Così nonostante le mie imperfezioni, ogni volta che disattendo i miei figli e mio marito, ritrovo un Dio padre che dice di amarmi e che è convinto che io sia la sposa migliore per mio marito e la madre migliore per i miei figli, e questo amore rassicurante e forte mi permette di rivolgere lo stesso sguardo a chi ha disatteso le mie aspettative.
 Prima di sposarmi credevo che la fede servisse da vaccino, ora ho scoperto che la fede è davvero la storia di Abramo: un uomo che ha avuto il coraggio di ricominciare ogni volta a dialogare con Dio.

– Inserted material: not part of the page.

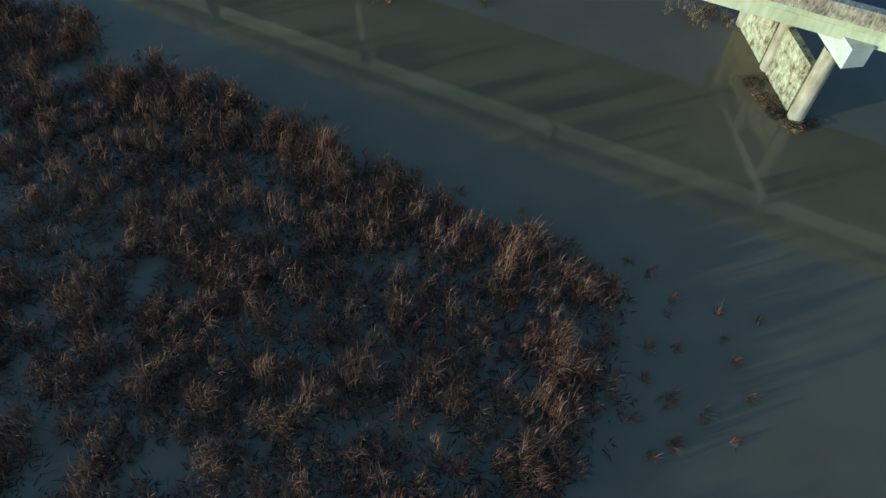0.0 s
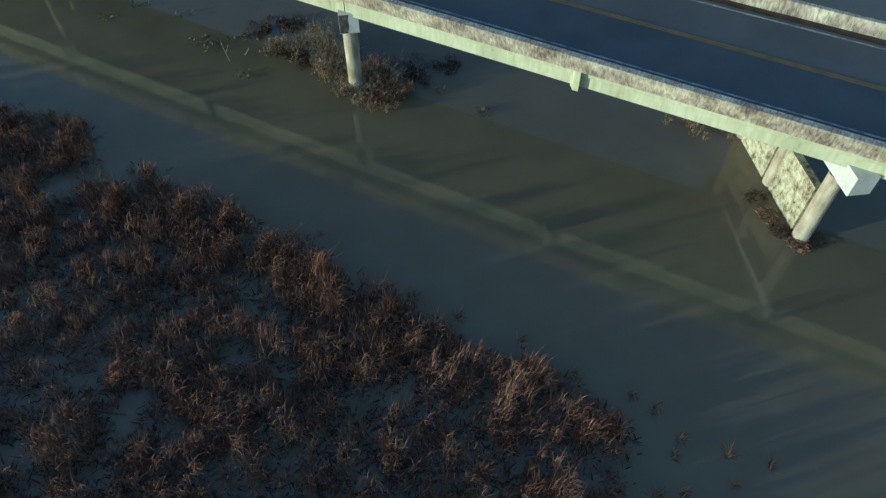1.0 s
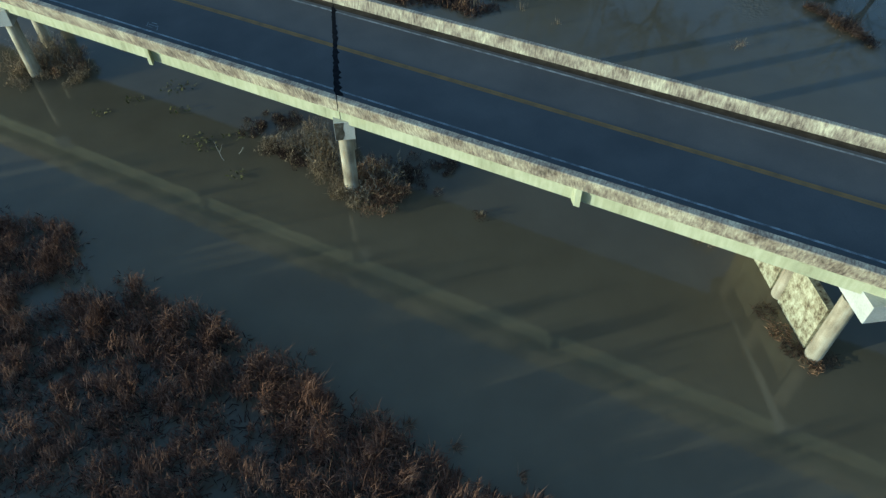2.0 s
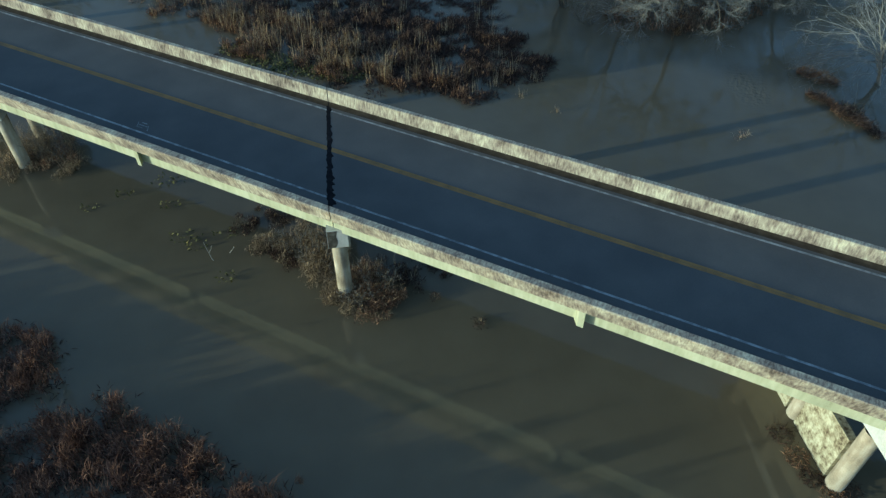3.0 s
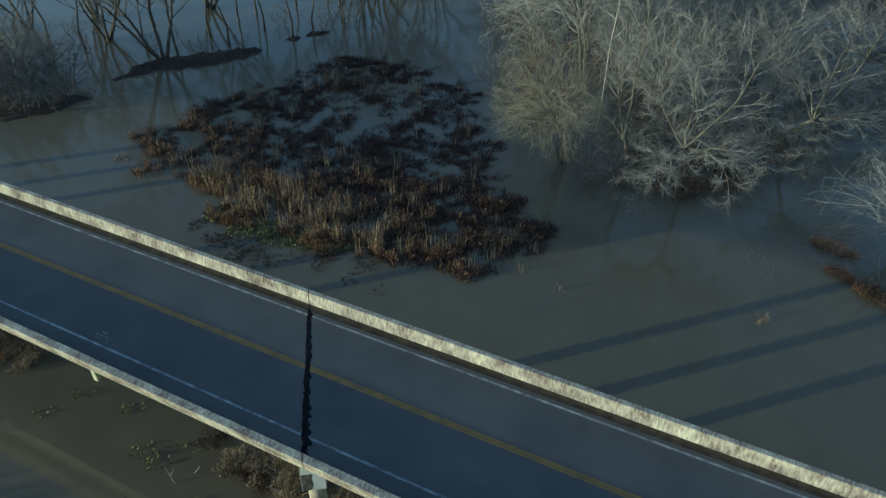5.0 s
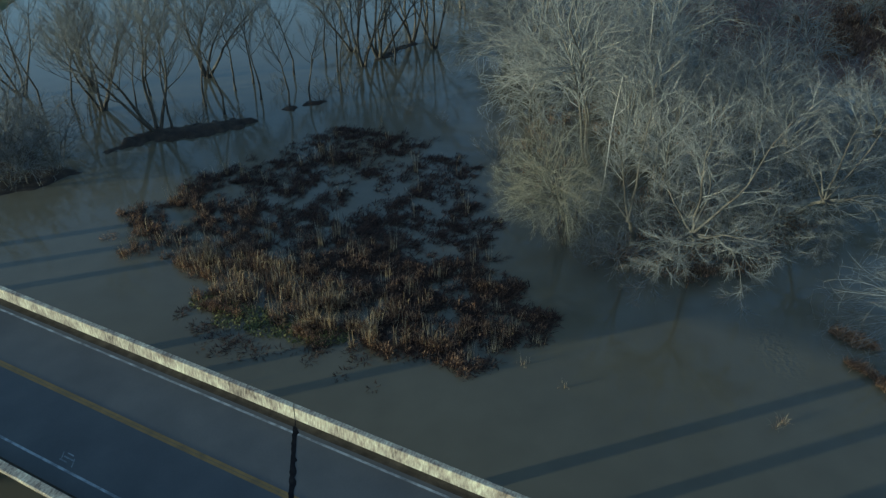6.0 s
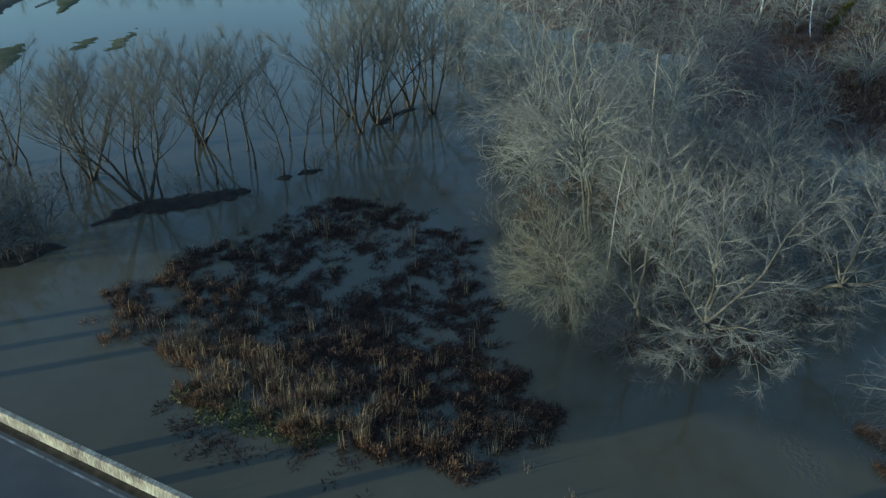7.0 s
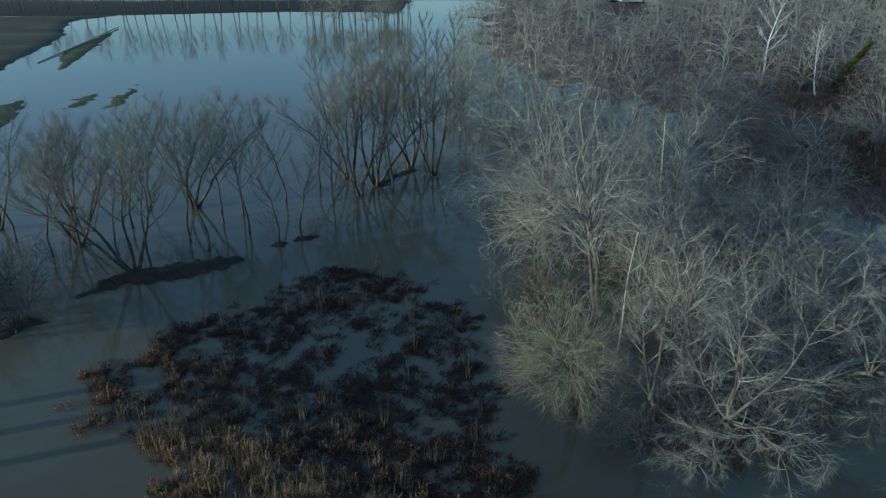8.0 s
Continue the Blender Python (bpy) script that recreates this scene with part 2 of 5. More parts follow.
class Geo:
    """Gathers tubes and blades for one mesh."""

    def __init__(self):
        self.v, self.t, self.n = [], [], 0

    def add(self, v, t):
        self.v.append(np.asarray(v, float).reshape(-1, 3))
        self.t.append(np.asarray(t, int).reshape(-1, 3) + self.n)
        self.n += len(self.v[-1])

    def tube(self, pts, radii, sides=5):
        pts = np.asarray(pts, float)
        d = np.gradient(pts, axis=0)
        d /= np.linalg.norm(d, axis=1)[:, None] + 1e-9
        ref = np.array((0.31, 0.95, 0.05)) if abs(d[:, 2]).mean() > 0.5 else np.array((0.05, 0.1, 0.99))
        a = np.cross(d, ref)
        a /= np.linalg.norm(a, axis=1)[:, None] + 1e-9
        b = np.cross(d, a)
        ang = np.arange(sides) * 2 * np.pi / sides
        ring = pts[:, None] + np.asarray(radii)[:, None, None] * (np.cos(ang)[None, :, None] * a[:, None] + np.sin(ang)[None, :, None] * b[:, None])
        t = []
        for k in range(len(pts) - 1):
            for j in range(sides):
                p, q = k * sides + j, k * sides + (j + 1) % sides
                t += [(p, q, q + sides), (p, q + sides, p + sides)]
        self.add(ring, t)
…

Ecco perché ogni volta che la gente mi chiede «cosa farai se tuo figlio un giorno dovesse disattendere le tue aspettative?», rispondo che faccio quello che Dio fa con me, lo lascio libero di fare perché so che i figli non sono «miei». Ecco la «differenza» di una famiglia cristiana: la certezza che l'amore di Dio viene prima di ogni cosa e che Dio è l'unico che da un male può trarre un bene.

«Famiglia: vivi», ecco dunque che senza vergogna posso dire che quando preghiamo la domenica con i nostri figli ci sono volte che l'armonia e la serenità ci arricchiscono, altre volte c'è chi non ascolta e fa i dispetti al fratello, alcune volte la mia casa è accogliente per chi bussa alla porta, altre volte chiudo tutto e non sempre la generosità splende sul mio cancello.
 Eppure questi errori non ci schiacciano, non si trasformano in rimproveri moralistici, ma in nuovo e continuo desiderio di alzare la testa verso il cielo, per invocare il Signore e chiedergli: vieni e aiutaci.
«Famiglia: trasmetti la fede». A me è stata trasmessa una fede forte da una famiglia non esente da difetti: a nostra volta vogliamo trasmettere ai nostri figli una fede fatta di amore. La mia perfezione non aiuterà i miei figli quando dovranno fare i conti con i propri errori ma saranno tutti i miei difettacci amati da Dio e da mio marito in Cristo che faranno loro ricordare la «fede di Abramo».
 Allora, come successe a me, sapranno a chi chiedere aiuto, perché sapranno che non saranno giudicati. E la strada abbandonata per seguire errori, magari gravi, sarà ritrovata e ripercorsa con serenità.